Theres nothing intrinsically wrong with multi-choice questions. The Open University in England uses them almost exclusively. However their exams are carefully thought out, and carefully phrased. The "correct" answer cannot be chosen from the list until a huge amount of work has been done researching the question. Depth of understanding is required (and must be demonstrated). However this is the exception most multi-choice exams are badly thought out, and ambiguously phrased. As a teacher, I am constantly amazed at the number of different ways my students find to misinterpret my questions. No matter carefully I phrase them, no matter how clear I think I have been, there always seems to be room for manoeuvre, for misunderstanding. For a multi-choice exam to be fair, crystal clarity of expression is required but is all too seldom achieved. Their sole merit is that they are easy to mark but that is a benefit to the examiner, not the examinee. Surely that is the wrong way round?
Once, in conversation with a Microsoftie, I learned that in many countries (particularly Asian ones) candidates are given an extra hour in the exam because English is not their native language.
"Wait a minute," I said. "The exams are actually written in American, not English. And American is not my native language. Can I have an extra hour too, please?"
It went down like a lead balloon. You cant make jokes about Microsoft to a Microsoftie. When the Microsofties have the operation that implants the chips in their skulls, the surgeons always take care to remove the sense of humour gland as well.

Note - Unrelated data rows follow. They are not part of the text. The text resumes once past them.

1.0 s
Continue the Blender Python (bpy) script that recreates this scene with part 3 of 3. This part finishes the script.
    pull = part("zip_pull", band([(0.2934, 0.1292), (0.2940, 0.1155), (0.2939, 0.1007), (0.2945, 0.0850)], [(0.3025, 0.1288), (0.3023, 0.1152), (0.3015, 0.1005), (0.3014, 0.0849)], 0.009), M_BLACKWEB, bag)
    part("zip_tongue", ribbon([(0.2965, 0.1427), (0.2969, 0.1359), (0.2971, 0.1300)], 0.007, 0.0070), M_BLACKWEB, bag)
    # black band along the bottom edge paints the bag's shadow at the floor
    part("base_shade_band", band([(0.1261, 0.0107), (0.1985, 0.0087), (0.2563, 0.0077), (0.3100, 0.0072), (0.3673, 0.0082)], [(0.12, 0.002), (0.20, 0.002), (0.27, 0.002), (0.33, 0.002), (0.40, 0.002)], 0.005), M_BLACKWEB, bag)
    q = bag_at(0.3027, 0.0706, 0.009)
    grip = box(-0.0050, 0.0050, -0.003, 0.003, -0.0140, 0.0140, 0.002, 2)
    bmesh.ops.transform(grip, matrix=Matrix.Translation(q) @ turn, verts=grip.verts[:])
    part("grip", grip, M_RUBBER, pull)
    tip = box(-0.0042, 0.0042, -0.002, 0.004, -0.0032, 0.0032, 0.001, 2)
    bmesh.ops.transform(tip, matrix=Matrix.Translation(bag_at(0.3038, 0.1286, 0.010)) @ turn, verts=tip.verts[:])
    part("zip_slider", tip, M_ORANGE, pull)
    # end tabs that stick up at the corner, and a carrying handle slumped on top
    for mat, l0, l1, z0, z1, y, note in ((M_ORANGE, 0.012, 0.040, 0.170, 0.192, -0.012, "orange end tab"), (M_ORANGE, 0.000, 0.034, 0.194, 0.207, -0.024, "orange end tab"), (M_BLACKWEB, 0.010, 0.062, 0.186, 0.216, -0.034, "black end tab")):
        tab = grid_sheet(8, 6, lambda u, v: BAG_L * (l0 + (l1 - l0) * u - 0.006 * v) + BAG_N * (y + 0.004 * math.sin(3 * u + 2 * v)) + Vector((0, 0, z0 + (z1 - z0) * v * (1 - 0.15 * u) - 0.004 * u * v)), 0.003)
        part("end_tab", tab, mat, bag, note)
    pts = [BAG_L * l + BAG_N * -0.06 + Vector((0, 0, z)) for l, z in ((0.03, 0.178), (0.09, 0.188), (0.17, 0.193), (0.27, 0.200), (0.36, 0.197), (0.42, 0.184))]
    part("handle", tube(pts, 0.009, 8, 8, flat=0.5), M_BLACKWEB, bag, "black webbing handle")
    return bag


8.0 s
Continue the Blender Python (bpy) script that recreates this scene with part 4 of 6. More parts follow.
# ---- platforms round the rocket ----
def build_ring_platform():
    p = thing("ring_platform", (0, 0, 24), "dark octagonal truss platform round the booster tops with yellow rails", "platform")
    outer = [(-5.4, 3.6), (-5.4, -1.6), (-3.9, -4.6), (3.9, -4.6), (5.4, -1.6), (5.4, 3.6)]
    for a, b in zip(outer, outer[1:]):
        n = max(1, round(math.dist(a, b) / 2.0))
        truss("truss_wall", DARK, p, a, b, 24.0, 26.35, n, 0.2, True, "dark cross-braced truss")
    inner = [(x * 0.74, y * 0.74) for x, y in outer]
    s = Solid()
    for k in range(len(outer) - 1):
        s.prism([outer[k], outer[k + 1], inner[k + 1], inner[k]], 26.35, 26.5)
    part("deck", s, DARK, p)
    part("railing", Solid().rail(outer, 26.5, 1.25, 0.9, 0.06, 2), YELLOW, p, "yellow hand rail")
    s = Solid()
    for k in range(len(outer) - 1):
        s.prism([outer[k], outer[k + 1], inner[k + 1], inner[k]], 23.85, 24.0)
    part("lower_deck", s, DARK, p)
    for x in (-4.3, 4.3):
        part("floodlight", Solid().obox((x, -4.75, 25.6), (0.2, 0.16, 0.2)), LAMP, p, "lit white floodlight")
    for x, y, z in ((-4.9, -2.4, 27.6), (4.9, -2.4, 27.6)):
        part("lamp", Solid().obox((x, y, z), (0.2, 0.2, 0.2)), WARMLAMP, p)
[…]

It wasnt entirely a joke though. Just as I failed to understand the bizarre vocabulary of my American maths lecturer all those years ago, so now do I often fail to understand the excessively baroque phrasing of many of the exam questions that are presented to me. A colleague complained that he felt he had to be telepathic. It was the only way he would ever be able to figure out what was in the examiners mind. Exams like these can only be passed with luck. Knowledge helps, but is of secondary importance. That too seems to me to be a reversal of the true priority.